• **Goal of the exercise**: Check the listing below line by line and report how many lines hold "Blender", with no other words.

• **Record set**:
- - - -
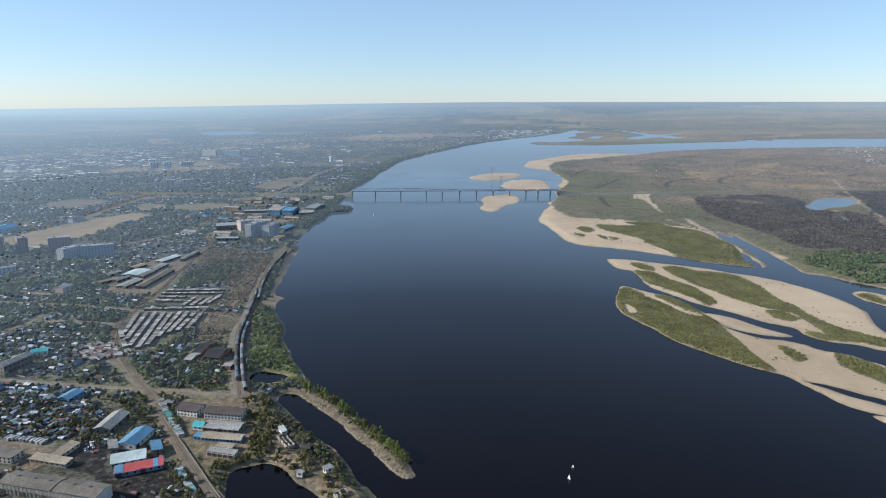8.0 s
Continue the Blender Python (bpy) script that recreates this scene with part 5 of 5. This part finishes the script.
- - - -
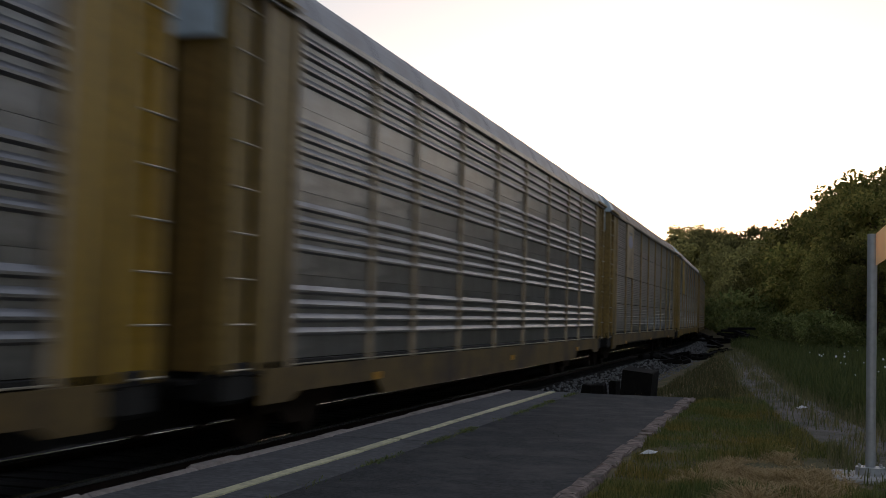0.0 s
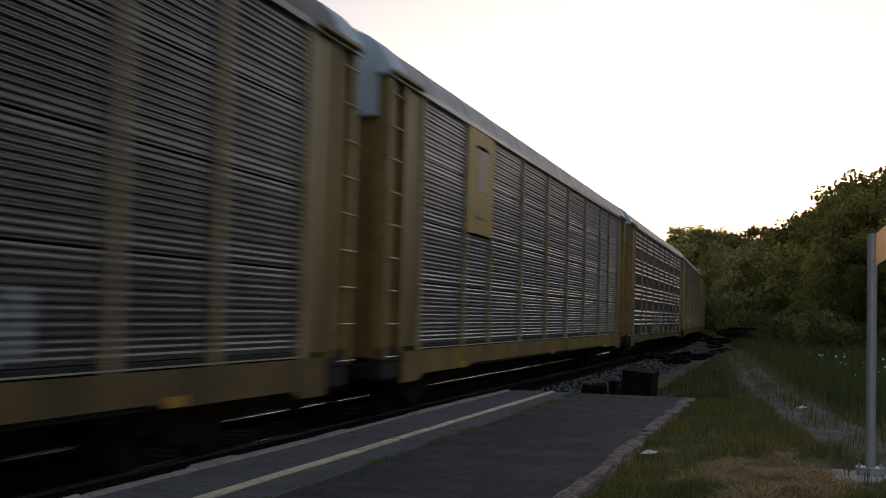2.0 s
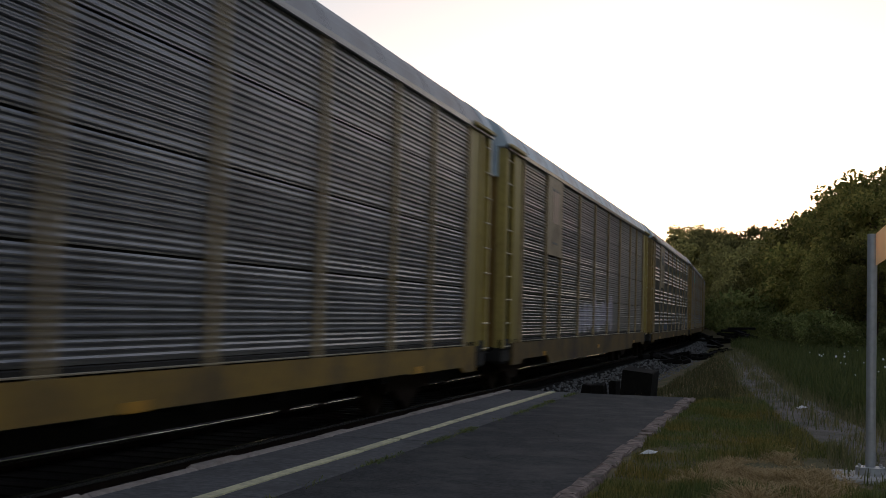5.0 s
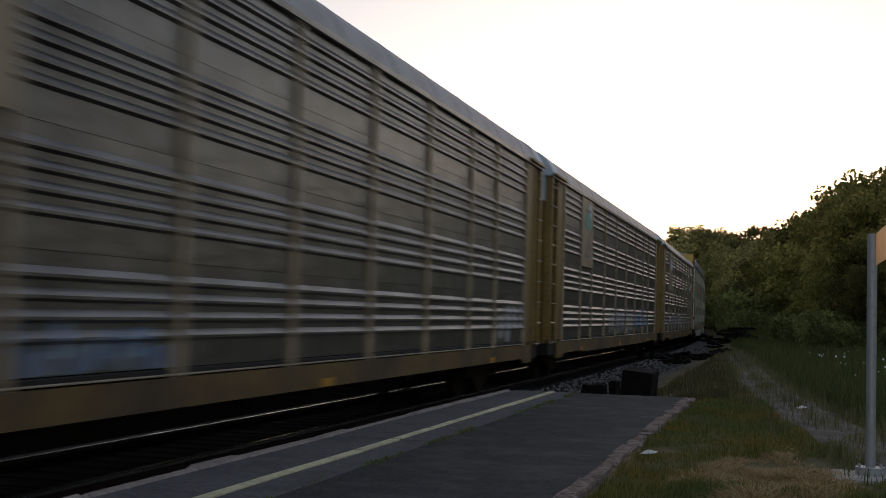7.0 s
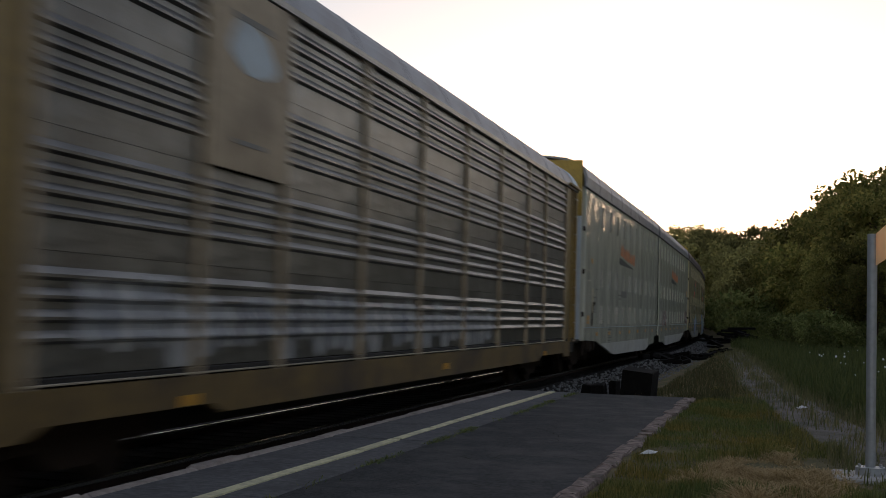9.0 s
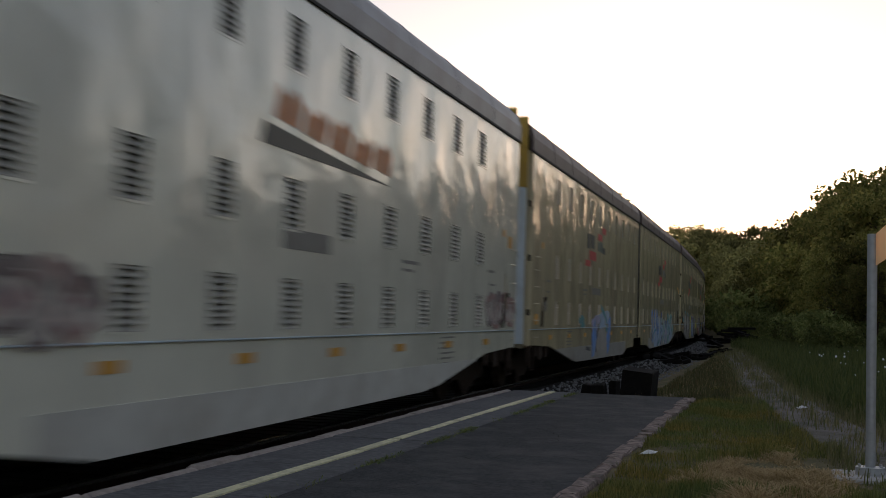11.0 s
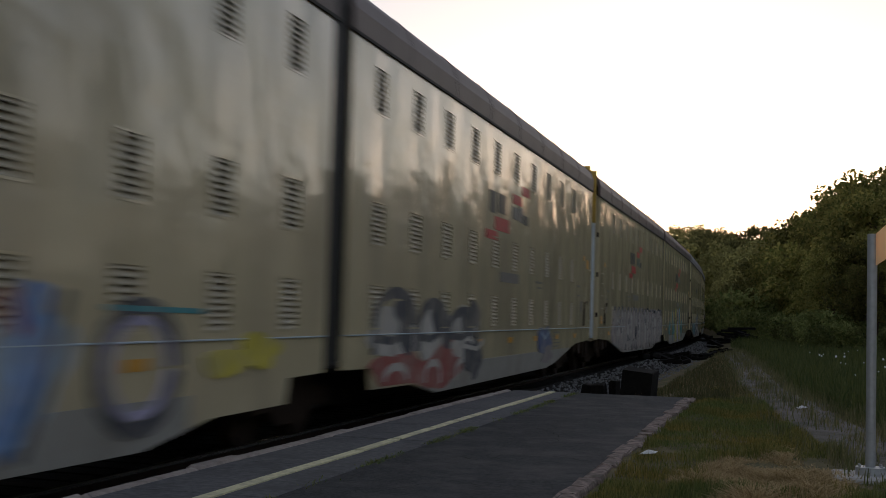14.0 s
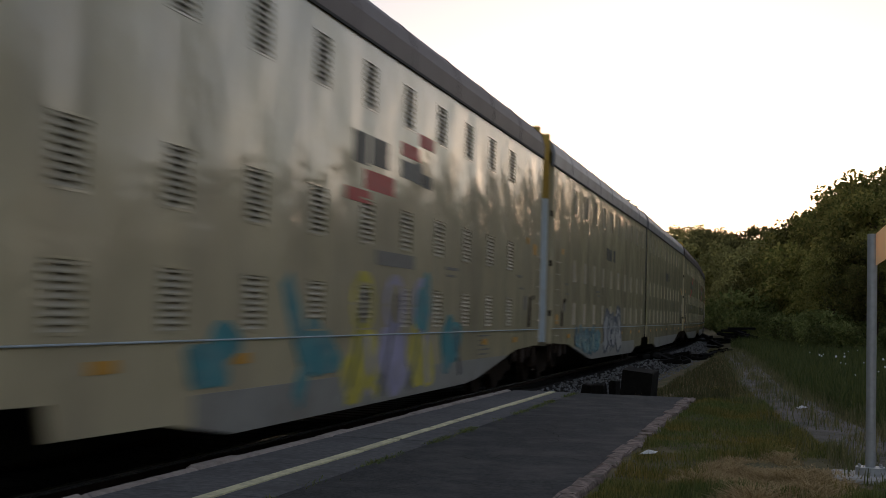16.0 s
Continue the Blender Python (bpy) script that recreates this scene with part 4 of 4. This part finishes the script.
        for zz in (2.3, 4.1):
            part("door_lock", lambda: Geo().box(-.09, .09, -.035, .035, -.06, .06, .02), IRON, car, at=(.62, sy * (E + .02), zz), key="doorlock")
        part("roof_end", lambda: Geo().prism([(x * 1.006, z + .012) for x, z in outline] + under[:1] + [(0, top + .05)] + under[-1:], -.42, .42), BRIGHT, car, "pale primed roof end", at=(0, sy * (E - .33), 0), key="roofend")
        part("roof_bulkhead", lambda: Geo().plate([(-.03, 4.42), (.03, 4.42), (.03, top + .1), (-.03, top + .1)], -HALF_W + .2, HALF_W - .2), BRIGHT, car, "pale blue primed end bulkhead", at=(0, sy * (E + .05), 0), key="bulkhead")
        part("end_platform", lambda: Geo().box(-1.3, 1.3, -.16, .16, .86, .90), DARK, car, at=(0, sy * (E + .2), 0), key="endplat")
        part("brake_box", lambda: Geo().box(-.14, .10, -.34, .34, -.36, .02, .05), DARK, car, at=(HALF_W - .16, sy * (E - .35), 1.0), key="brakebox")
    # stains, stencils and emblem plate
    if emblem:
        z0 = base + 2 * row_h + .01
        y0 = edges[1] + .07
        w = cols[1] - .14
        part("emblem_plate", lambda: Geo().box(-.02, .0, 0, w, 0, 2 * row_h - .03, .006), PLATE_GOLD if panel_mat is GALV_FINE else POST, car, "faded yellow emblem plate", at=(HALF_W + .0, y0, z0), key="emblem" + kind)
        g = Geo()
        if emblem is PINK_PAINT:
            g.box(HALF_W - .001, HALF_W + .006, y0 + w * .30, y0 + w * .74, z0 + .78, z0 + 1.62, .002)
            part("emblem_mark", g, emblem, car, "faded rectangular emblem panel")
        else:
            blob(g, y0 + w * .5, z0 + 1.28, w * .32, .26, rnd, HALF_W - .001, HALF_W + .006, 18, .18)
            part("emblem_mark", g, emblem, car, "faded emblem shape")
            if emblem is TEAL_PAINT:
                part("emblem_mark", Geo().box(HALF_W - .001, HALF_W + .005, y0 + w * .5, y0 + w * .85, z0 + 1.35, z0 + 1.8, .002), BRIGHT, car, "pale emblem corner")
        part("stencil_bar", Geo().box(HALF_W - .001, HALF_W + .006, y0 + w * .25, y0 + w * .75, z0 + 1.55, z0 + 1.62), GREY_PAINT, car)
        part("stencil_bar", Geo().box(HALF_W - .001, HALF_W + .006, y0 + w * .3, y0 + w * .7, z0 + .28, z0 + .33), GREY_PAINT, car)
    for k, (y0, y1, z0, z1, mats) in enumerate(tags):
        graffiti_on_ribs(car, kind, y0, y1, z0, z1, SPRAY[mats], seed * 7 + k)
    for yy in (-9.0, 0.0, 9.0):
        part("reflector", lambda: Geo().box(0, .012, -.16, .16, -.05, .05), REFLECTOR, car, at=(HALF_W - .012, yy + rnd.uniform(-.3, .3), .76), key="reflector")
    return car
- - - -
• **Full response**: 2